## Your instructions
Exclude the pictures and return every line exactly as written.

## Dataset extract
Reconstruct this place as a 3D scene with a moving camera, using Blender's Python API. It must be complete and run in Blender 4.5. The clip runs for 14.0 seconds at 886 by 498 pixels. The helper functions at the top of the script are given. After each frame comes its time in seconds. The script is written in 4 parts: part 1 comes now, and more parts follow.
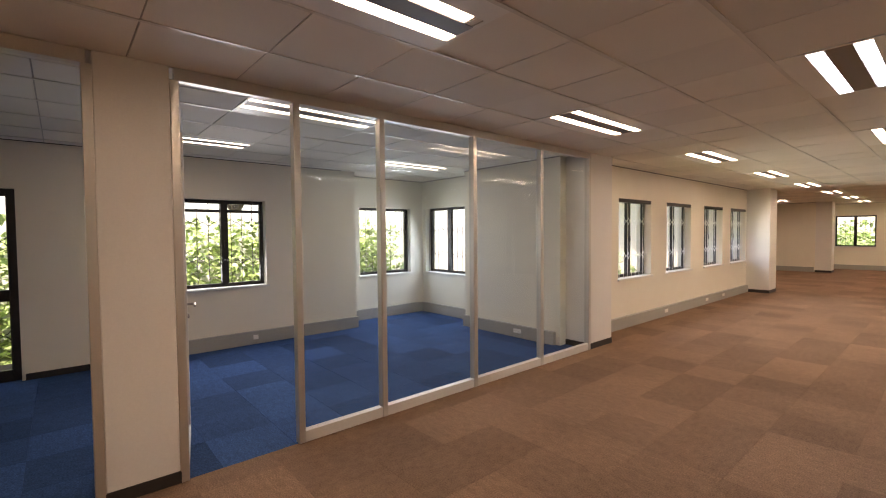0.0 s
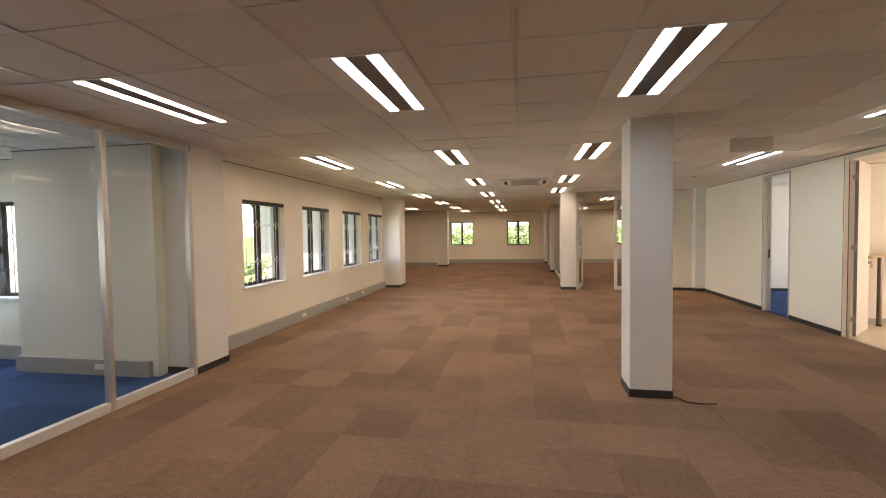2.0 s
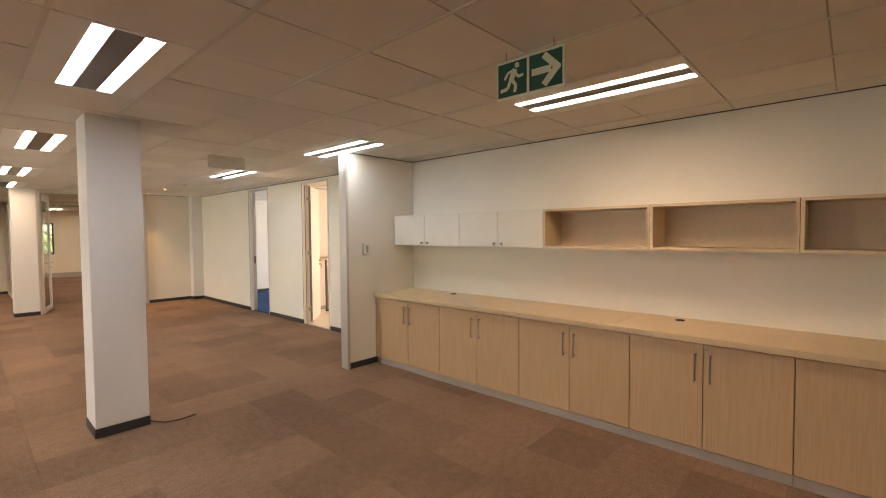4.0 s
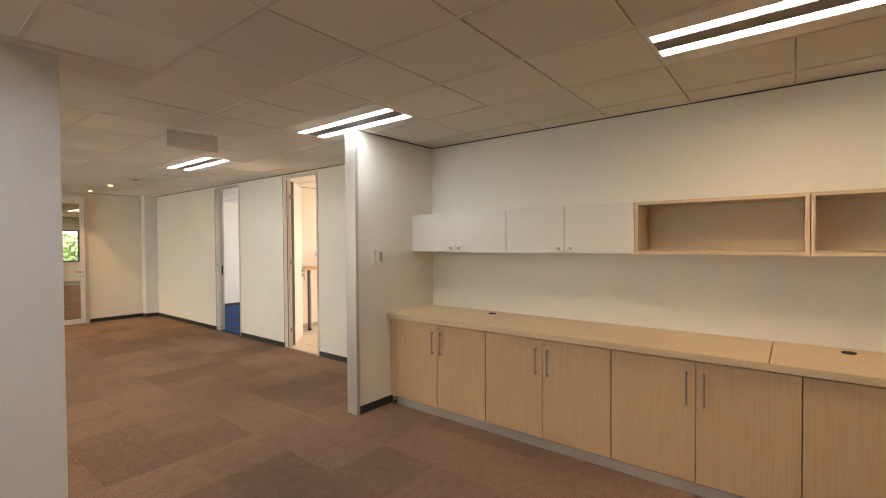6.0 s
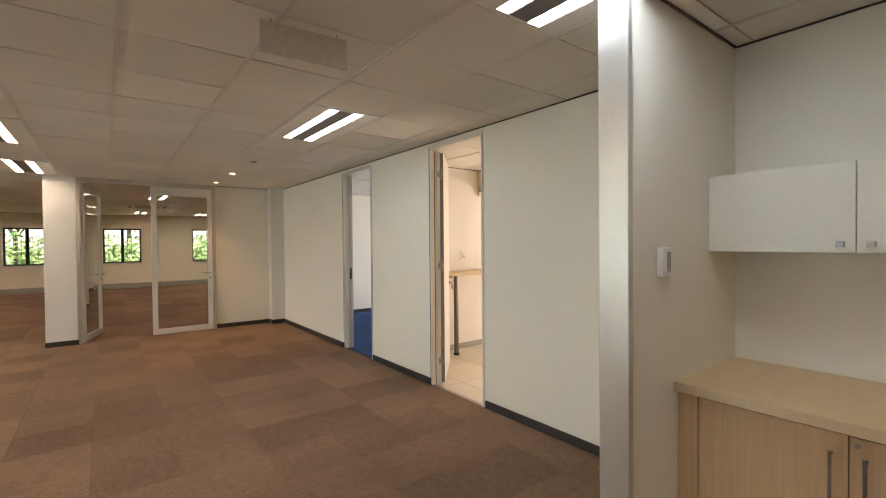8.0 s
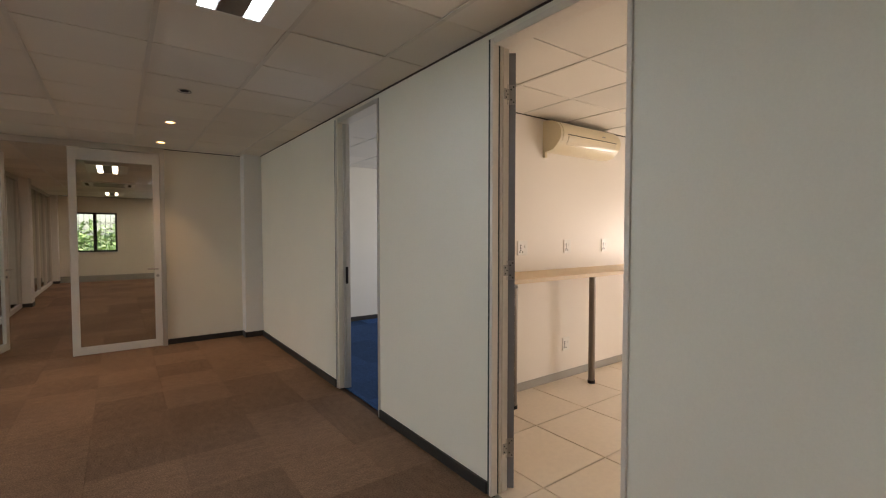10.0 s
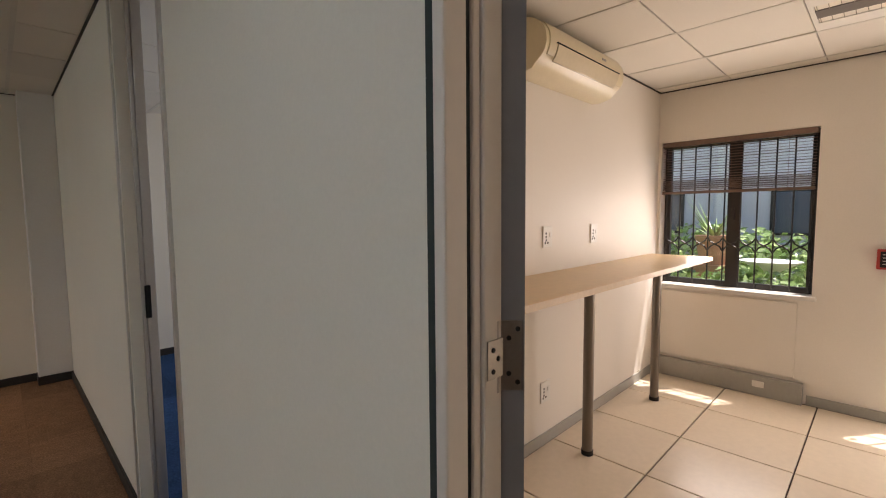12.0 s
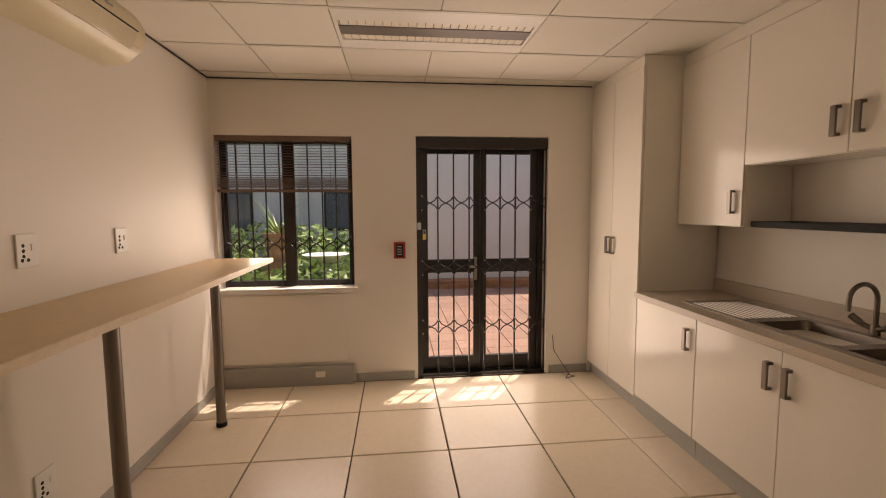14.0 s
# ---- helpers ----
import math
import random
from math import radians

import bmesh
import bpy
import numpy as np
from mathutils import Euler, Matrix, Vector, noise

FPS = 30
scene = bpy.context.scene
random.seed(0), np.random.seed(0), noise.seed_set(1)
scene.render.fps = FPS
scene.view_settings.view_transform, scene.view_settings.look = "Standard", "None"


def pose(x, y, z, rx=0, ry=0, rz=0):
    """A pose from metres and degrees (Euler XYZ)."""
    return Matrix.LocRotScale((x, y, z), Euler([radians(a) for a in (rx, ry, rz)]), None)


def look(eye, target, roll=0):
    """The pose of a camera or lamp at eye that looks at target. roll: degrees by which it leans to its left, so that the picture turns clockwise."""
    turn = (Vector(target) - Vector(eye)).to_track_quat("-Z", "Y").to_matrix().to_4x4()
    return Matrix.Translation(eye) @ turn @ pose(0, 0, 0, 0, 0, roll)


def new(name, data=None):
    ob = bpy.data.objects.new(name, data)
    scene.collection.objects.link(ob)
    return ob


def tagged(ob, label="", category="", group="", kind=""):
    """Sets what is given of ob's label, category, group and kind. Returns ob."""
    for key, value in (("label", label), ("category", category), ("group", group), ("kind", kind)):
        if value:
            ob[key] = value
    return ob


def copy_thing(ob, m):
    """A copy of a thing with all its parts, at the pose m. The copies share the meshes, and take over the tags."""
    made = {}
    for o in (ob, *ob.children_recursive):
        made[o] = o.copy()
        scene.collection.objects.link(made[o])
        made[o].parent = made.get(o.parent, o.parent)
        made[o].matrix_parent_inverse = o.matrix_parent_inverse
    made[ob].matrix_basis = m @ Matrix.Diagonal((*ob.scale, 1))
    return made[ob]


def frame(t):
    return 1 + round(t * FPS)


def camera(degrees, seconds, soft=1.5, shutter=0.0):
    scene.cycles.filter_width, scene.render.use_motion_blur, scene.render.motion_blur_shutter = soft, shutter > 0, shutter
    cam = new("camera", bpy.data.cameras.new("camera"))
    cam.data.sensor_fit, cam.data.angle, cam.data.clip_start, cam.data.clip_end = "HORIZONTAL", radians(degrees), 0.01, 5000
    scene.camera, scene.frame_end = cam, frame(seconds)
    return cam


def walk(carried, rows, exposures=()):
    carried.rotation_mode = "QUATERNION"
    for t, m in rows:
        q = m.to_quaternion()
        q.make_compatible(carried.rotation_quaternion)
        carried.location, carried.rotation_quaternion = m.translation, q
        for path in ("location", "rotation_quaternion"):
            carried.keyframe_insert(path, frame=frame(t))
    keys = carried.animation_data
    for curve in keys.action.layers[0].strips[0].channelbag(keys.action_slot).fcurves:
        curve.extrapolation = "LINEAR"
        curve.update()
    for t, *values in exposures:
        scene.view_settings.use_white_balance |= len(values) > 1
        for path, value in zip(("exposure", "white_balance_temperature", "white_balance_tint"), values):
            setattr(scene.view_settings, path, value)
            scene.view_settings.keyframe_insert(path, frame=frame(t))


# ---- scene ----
cam = camera(89.8, 14.0, 1.1)
PATH = [
    (0, (-0.007, -0.68, 1.545), (-1.522, 0.625, 1.475), -0.5),
    (0.5, (0.07, -0.277, 1.519), (-1.28, 1.197, 1.453), -0.7),
    (1, (0.103, 0.088, 1.526), (-1.047, 1.723, 1.46), -0.8),
    (1.5, (0.262, 0.179, 1.546), (-0.56, 2.001, 1.476), -0.7),
    (2, (0.47, 0.208, 1.555), (0.112, 2.174, 1.482), -0.8),
    (2.5, (0.637, 0.257, 1.55), (0.844, 2.245, 1.473), -0.8),
    (3, (0.703, 0.182, 1.592), (1.454, 2.034, 1.506), -0.9),
    (3.5, (0.703, 0.131, 1.618), (1.949, 1.692, 1.524), -0.6),
    (3.7, (0.711, 0.116, 1.621), (2.087, 1.565, 1.527), -0.6),
    (5.8, (1.152, 1.254, 1.572), (2.769, 2.431, 1.534), -0.3),
    (6, (1.184, 1.446, 1.562), (2.754, 2.683, 1.529), -0.4),
    (6.5, (1.367, 1.923, 1.534), (2.831, 3.286, 1.514), -0.3),
    (7, (1.604, 2.482, 1.527), (2.965, 3.947, 1.51), -0.3),
    (7.5, (1.88, 3.015, 1.51), (3.143, 4.565, 1.493), -0.3),
    (8, (2.156, 3.557, 1.521), (3.368, 5.148, 1.491), -0.5),
    (8.5, (2.388, 4.086, 1.531), (3.56, 5.707, 1.488), -0.4),
    (9, (2.656, 4.592, 1.503), (3.825, 6.213, 1.457), -0.4),
    (9.2, (2.773, 4.797, 1.494), (3.944, 6.418, 1.444), -0.3),
    (11.3, (4.086, 6.617, 1.479), (5.331, 8.176, 1.336), -0.3),
    (11.5, (4.215, 6.75, 1.489), (5.499, 8.275, 1.337), -0.3),
    (12, (4.492, 6.965, 1.488), (5.905, 8.373, 1.335), -0.5),
    (12.5, (4.738, 7.052, 1.489), (6.354, 8.22, 1.328), -0.5),
    (13, (4.968, 6.995, 1.516), (6.784, 7.813, 1.331), -0.8),
    (13.5, (4.998, 6.952, 1.509), (6.954, 7.331, 1.334), -0.7),
    (14, (4.969, 6.982, 1.502), (6.95, 6.771, 1.326), -0.3),
]
walk(cam, [(t, look(eye, target, roll)) for t, eye, target, roll in PATH], [(0.0, 1.85, 7500, 25), (1.5, 1.8, 7400, 23), (2.5, 1.8, 7000, 19), (3.5, 2.1, 7500, 22), (6.0, 2.05, 7300, 18), (7.2, 1.8, 7100, 17), (8.2, 1.65, 6900, 16), (9.2, 1.35, 6800, 16), (11.3, 0.55, 6500, 19), (12.2, 0.65, 6700, 20), (13.0, 0.35, 7400, 27), (14.0, -0.05, 7700, 24)])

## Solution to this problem
Reconstruct this place as a 3D scene with a moving camera, using Blender's Python API. It must be complete and run in Blender 4.5. The clip runs for 14.0 seconds at 886 by 498 pixels. The helper functions at the top of the script are given. After each frame comes its time in seconds. The script is written in 4 parts: part 1 comes now, and more parts follow.
0.0 s
2.0 s
4.0 s
6.0 s
8.0 s
10.0 s
12.0 s
14.0 s
# ---- helpers ----
import math
import random
from math import radians

import bmesh
import bpy
import numpy as np
from mathutils import Euler, Matrix, Vector, noise

FPS = 30
scene = bpy.context.scene
random.seed(0), np.random.seed(0), noise.seed_set(1)
scene.render.fps = FPS
scene.view_settings.view_transform, scene.view_settings.look = "Standard", "None"


def pose(x, y, z, rx=0, ry=0, rz=0):
    """A pose from metres and degrees (Euler XYZ)."""
    return Matrix.LocRotScale((x, y, z), Euler([radians(a) for a in (rx, ry, rz)]), None)


def look(eye, target, roll=0):
    """The pose of a camera or lamp at eye that looks at target. roll: degrees by which it leans to its left, so that the picture turns clockwise."""
    turn = (Vector(target) - Vector(eye)).to_track_quat("-Z", "Y").to_matrix().to_4x4()
    return Matrix.Translation(eye) @ turn @ pose(0, 0, 0, 0, 0, roll)


def new(name, data=None):
    ob = bpy.data.objects.new(name, data)
    scene.collection.objects.link(ob)
    return ob


def tagged(ob, label="", category="", group="", kind=""):
    """Sets what is given of ob's label, category, group and kind. Returns ob."""
    for key, value in (("label", label), ("category", category), ("group", group), ("kind", kind)):
        if value:
            ob[key] = value
    return ob


def copy_thing(ob, m):
    """A copy of a thing with all its parts, at the pose m. The copies share the meshes, and take over the tags."""
    made = {}
    for o in (ob, *ob.children_recursive):
        made[o] = o.copy()
        scene.collection.objects.link(made[o])
        made[o].parent = made.get(o.parent, o.parent)
        made[o].matrix_parent_inverse = o.matrix_parent_inverse
    made[ob].matrix_basis = m @ Matrix.Diagonal((*ob.scale, 1))
    return made[ob]


def frame(t):
    return 1 + round(t * FPS)


def camera(degrees, seconds, soft=1.5, shutter=0.0):
    scene.cycles.filter_width, scene.render.use_motion_blur, scene.render.motion_blur_shutter = soft, shutter > 0, shutter
    cam = new("camera", bpy.data.cameras.new("camera"))
    cam.data.sensor_fit, cam.data.angle, cam.data.clip_start, cam.data.clip_end = "HORIZONTAL", radians(degrees), 0.01, 5000
    scene.camera, scene.frame_end = cam, frame(seconds)
    return cam


def walk(carried, rows, exposures=()):
    carried.rotation_mode = "QUATERNION"
    for t, m in rows:
        q = m.to_quaternion()
        q.make_compatible(carried.rotation_quaternion)
        carried.location, carried.rotation_quaternion = m.translation, q
        for path in ("location", "rotation_quaternion"):
            carried.keyframe_insert(path, frame=frame(t))
    keys = carried.animation_data
    for curve in keys.action.layers[0].strips[0].channelbag(keys.action_slot).fcurves:
        curve.extrapolation = "LINEAR"
        curve.update()
    for t, *values in exposures:
        scene.view_settings.use_white_balance |= len(values) > 1
        for path, value in zip(("exposure", "white_balance_temperature", "white_balance_tint"), values):
            setattr(scene.view_settings, path, value)
            scene.view_settings.keyframe_insert(path, frame=frame(t))


# ---- scene ----
cam = camera(89.8, 14.0, 1.1)
PATH = [
    (0, (-0.007, -0.68, 1.545), (-1.522, 0.625, 1.475), -0.5),
    (0.5, (0.07, -0.277, 1.519), (-1.28, 1.197, 1.453), -0.7),
    (1, (0.103, 0.088, 1.526), (-1.047, 1.723, 1.46), -0.8),
    (1.5, (0.262, 0.179, 1.546), (-0.56, 2.001, 1.476), -0.7),
    (2, (0.47, 0.208, 1.555), (0.112, 2.174, 1.482), -0.8),
    (2.5, (0.637, 0.257, 1.55), (0.844, 2.245, 1.473), -0.8),
    (3, (0.703, 0.182, 1.592), (1.454, 2.034, 1.506), -0.9),
    (3.5, (0.703, 0.131, 1.618), (1.949, 1.692, 1.524), -0.6),
    (3.7, (0.711, 0.116, 1.621), (2.087, 1.565, 1.527), -0.6),
    (5.8, (1.152, 1.254, 1.572), (2.769, 2.431, 1.534), -0.3),
    (6, (1.184, 1.446, 1.562), (2.754, 2.683, 1.529), -0.4),
    (6.5, (1.367, 1.923, 1.534), (2.831, 3.286, 1.514), -0.3),
    (7, (1.604, 2.482, 1.527), (2.965, 3.947, 1.51), -0.3),
    (7.5, (1.88, 3.015, 1.51), (3.143, 4.565, 1.493), -0.3),
    (8, (2.156, 3.557, 1.521), (3.368, 5.148, 1.491), -0.5),
    (8.5, (2.388, 4.086, 1.531), (3.56, 5.707, 1.488), -0.4),
    (9, (2.656, 4.592, 1.503), (3.825, 6.213, 1.457), -0.4),
    (9.2, (2.773, 4.797, 1.494), (3.944, 6.418, 1.444), -0.3),
    (11.3, (4.086, 6.617, 1.479), (5.331, 8.176, 1.336), -0.3),
    (11.5, (4.215, 6.75, 1.489), (5.499, 8.275, 1.337), -0.3),
    (12, (4.492, 6.965, 1.488), (5.905, 8.373, 1.335), -0.5),
    (12.5, (4.738, 7.052, 1.489), (6.354, 8.22, 1.328), -0.5),
    (13, (4.968, 6.995, 1.516), (6.784, 7.813, 1.331), -0.8),
    (13.5, (4.998, 6.952, 1.509), (6.954, 7.331, 1.334), -0.7),
    (14, (4.969, 6.982, 1.502), (6.95, 6.771, 1.326), -0.3),
]
walk(cam, [(t, look(eye, target, roll)) for t, eye, target, roll in PATH], [(0.0, 1.85, 7500, 25), (1.5, 1.8, 7400, 23), (2.5, 1.8, 7000, 19), (3.5, 2.1, 7500, 22), (6.0, 2.05, 7300, 18), (7.2, 1.8, 7100, 17), (8.2, 1.65, 6900, 16), (9.2, 1.35, 6800, 16), (11.3, 0.55, 6500, 19), (12.2, 0.65, 6700, 20), (13.0, 0.35, 7400, 27), (14.0, -0.05, 7700, 24)])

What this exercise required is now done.